▶ **Exercise details**
Repeat the data word for word. Do not include the pictures.
****************************************
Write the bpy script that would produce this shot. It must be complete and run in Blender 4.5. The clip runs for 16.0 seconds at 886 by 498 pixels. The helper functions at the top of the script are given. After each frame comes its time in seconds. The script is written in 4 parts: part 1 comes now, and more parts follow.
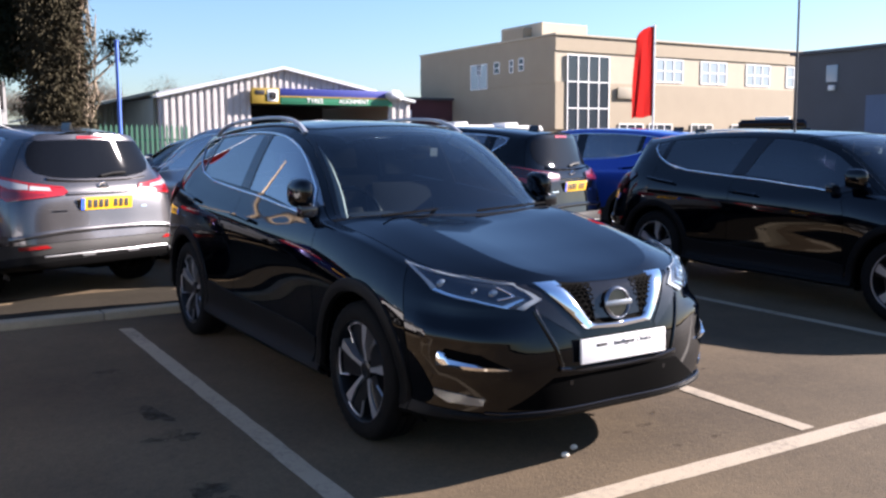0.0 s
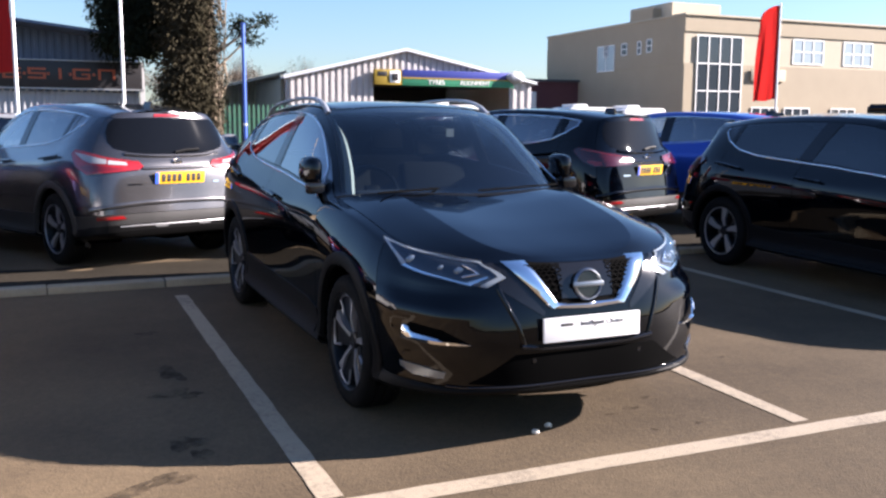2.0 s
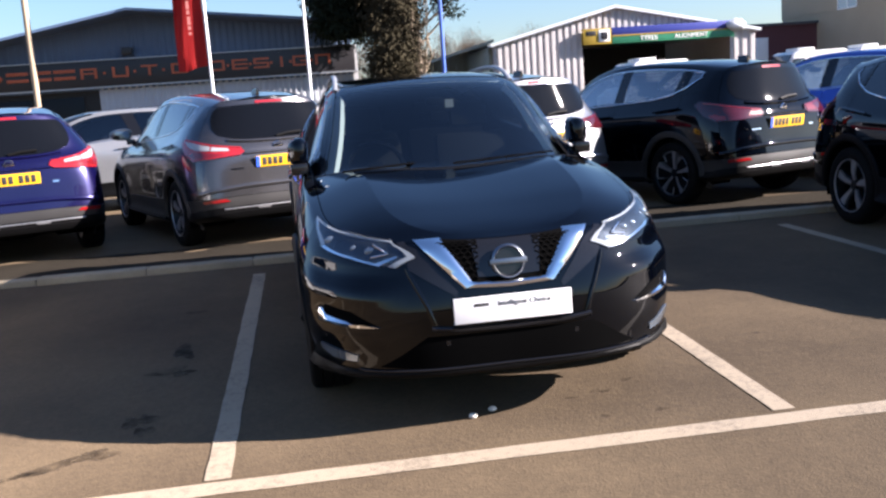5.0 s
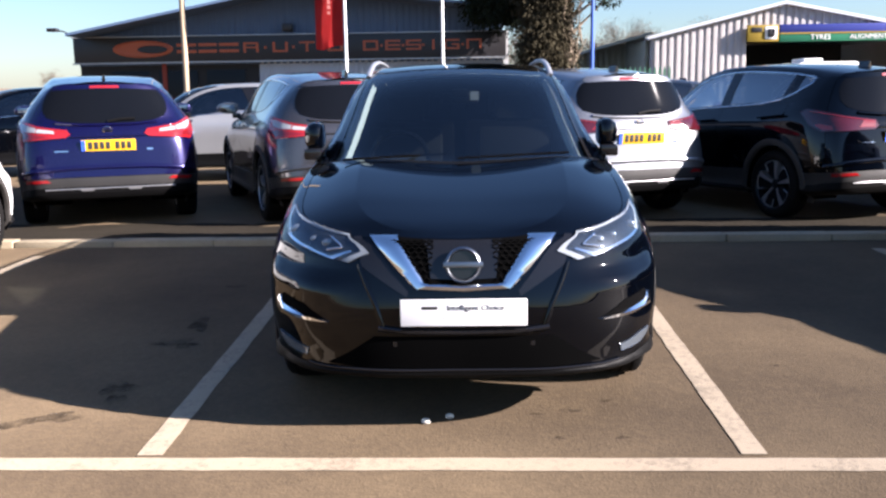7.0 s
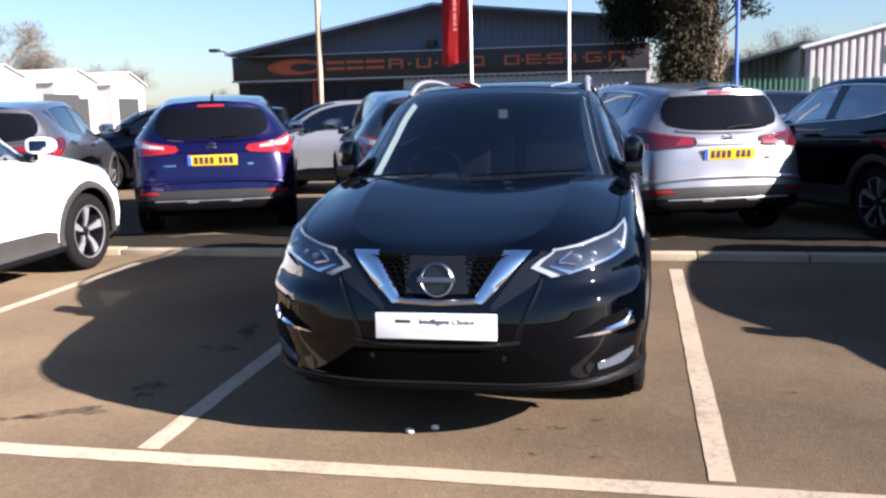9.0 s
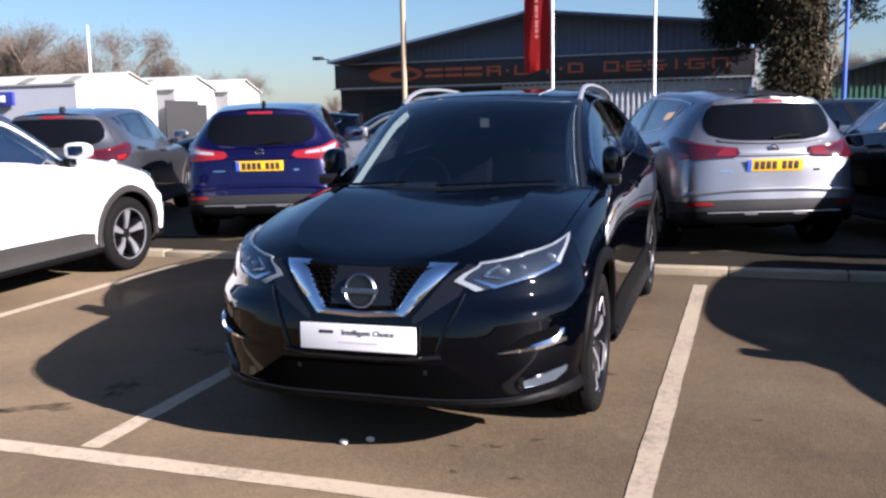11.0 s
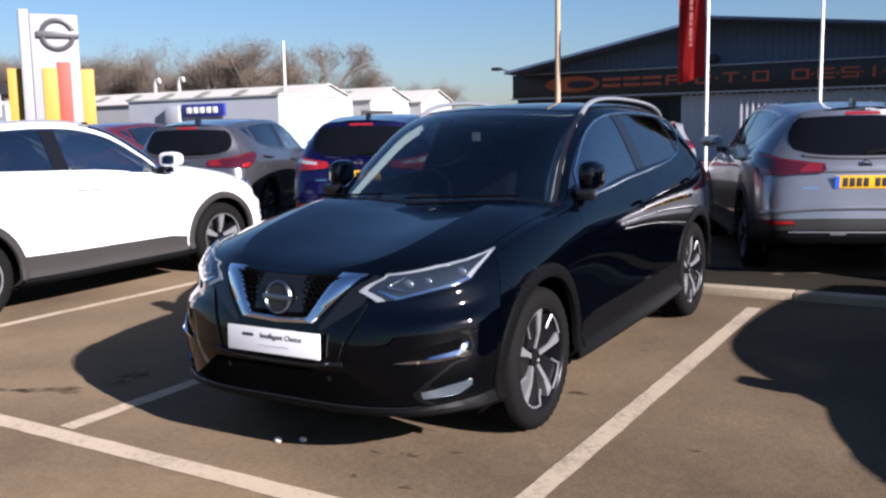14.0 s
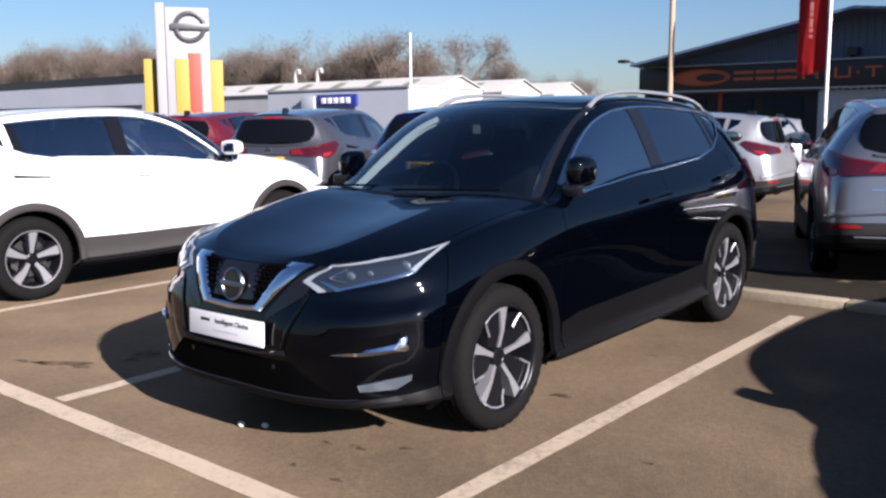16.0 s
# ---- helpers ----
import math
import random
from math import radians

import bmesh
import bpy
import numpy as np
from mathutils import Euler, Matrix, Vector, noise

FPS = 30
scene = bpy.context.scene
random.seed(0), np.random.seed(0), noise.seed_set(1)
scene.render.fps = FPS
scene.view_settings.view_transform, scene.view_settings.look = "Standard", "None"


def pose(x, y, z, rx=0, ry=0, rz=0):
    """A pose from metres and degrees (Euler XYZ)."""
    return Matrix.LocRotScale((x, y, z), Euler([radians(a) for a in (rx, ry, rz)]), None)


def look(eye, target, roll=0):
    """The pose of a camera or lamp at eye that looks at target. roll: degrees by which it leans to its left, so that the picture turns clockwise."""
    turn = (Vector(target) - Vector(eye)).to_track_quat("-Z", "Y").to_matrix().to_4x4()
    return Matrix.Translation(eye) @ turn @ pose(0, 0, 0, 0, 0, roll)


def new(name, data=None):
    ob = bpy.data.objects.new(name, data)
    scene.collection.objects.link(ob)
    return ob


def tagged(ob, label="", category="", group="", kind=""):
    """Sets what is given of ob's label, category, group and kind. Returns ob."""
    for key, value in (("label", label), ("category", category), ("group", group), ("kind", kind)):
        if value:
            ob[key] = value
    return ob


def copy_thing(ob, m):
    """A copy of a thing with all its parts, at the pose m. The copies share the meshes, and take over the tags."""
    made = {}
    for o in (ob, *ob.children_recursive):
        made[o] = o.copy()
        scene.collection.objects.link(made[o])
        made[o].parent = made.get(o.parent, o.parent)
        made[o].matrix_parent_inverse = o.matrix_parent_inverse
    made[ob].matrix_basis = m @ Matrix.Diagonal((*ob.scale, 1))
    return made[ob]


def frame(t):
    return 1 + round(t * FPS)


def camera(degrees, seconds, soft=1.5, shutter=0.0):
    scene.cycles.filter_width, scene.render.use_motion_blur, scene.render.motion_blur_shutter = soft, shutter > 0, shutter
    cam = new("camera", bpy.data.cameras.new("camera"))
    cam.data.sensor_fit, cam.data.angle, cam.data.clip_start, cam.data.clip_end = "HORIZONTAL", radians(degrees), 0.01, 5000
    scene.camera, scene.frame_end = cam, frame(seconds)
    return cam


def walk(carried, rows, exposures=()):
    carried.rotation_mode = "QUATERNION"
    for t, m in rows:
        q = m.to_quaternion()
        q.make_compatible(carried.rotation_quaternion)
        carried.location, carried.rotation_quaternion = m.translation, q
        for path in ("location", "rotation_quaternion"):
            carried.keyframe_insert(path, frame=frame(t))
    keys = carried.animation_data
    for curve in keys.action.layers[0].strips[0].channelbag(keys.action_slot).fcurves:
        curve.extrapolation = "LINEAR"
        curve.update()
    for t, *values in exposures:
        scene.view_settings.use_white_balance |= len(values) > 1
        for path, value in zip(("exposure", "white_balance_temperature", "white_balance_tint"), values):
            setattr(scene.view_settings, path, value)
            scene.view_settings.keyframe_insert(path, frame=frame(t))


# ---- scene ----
****************************************
▶ **Result**
Write the bpy script that would produce this shot. It must be complete and run in Blender 4.5. The clip runs for 16.0 seconds at 886 by 498 pixels. The helper functions at the top of the script are given. After each frame comes its time in seconds. The script is written in 4 parts: part 1 comes now, and more parts follow.
0.0 s
2.0 s
5.0 s
7.0 s
9.0 s
11.0 s
14.0 s
16.0 s
# ---- helpers ----
import math
import random
from math import radians

import bmesh
import bpy
import numpy as np
from mathutils import Euler, Matrix, Vector, noise

FPS = 30
scene = bpy.context.scene
random.seed(0), np.random.seed(0), noise.seed_set(1)
scene.render.fps = FPS
scene.view_settings.view_transform, scene.view_settings.look = "Standard", "None"


def pose(x, y, z, rx=0, ry=0, rz=0):
    """A pose from metres and degrees (Euler XYZ)."""
    return Matrix.LocRotScale((x, y, z), Euler([radians(a) for a in (rx, ry, rz)]), None)


def look(eye, target, roll=0):
    """The pose of a camera or lamp at eye that looks at target. roll: degrees by which it leans to its left, so that the picture turns clockwise."""
    turn = (Vector(target) - Vector(eye)).to_track_quat("-Z", "Y").to_matrix().to_4x4()
    return Matrix.Translation(eye) @ turn @ pose(0, 0, 0, 0, 0, roll)


def new(name, data=None):
    ob = bpy.data.objects.new(name, data)
    scene.collection.objects.link(ob)
    return ob


def tagged(ob, label="", category="", group="", kind=""):
    """Sets what is given of ob's label, category, group and kind. Returns ob."""
    for key, value in (("label", label), ("category", category), ("group", group), ("kind", kind)):
        if value:
            ob[key] = value
    return ob


def copy_thing(ob, m):
    """A copy of a thing with all its parts, at the pose m. The copies share the meshes, and take over the tags."""
    made = {}
    for o in (ob, *ob.children_recursive):
        made[o] = o.copy()
        scene.collection.objects.link(made[o])
        made[o].parent = made.get(o.parent, o.parent)
        made[o].matrix_parent_inverse = o.matrix_parent_inverse
    made[ob].matrix_basis = m @ Matrix.Diagonal((*ob.scale, 1))
    return made[ob]


def frame(t):
    return 1 + round(t * FPS)


def camera(degrees, seconds, soft=1.5, shutter=0.0):
    scene.cycles.filter_width, scene.render.use_motion_blur, scene.render.motion_blur_shutter = soft, shutter > 0, shutter
    cam = new("camera", bpy.data.cameras.new("camera"))
    cam.data.sensor_fit, cam.data.angle, cam.data.clip_start, cam.data.clip_end = "HORIZONTAL", radians(degrees), 0.01, 5000
    scene.camera, scene.frame_end = cam, frame(seconds)
    return cam


def walk(carried, rows, exposures=()):
    carried.rotation_mode = "QUATERNION"
    for t, m in rows:
        q = m.to_quaternion()
        q.make_compatible(carried.rotation_quaternion)
        carried.location, carried.rotation_quaternion = m.translation, q
        for path in ("location", "rotation_quaternion"):
            carried.keyframe_insert(path, frame=frame(t))
    keys = carried.animation_data
    for curve in keys.action.layers[0].strips[0].channelbag(keys.action_slot).fcurves:
        curve.extrapolation = "LINEAR"
        curve.update()
    for t, *values in exposures:
        scene.view_settings.use_white_balance |= len(values) > 1
        for path, value in zip(("exposure", "white_balance_temperature", "white_balance_tint"), values):
            setattr(scene.view_settings, path, value)
            scene.view_settings.keyframe_insert(path, frame=frame(t))


# ---- scene ----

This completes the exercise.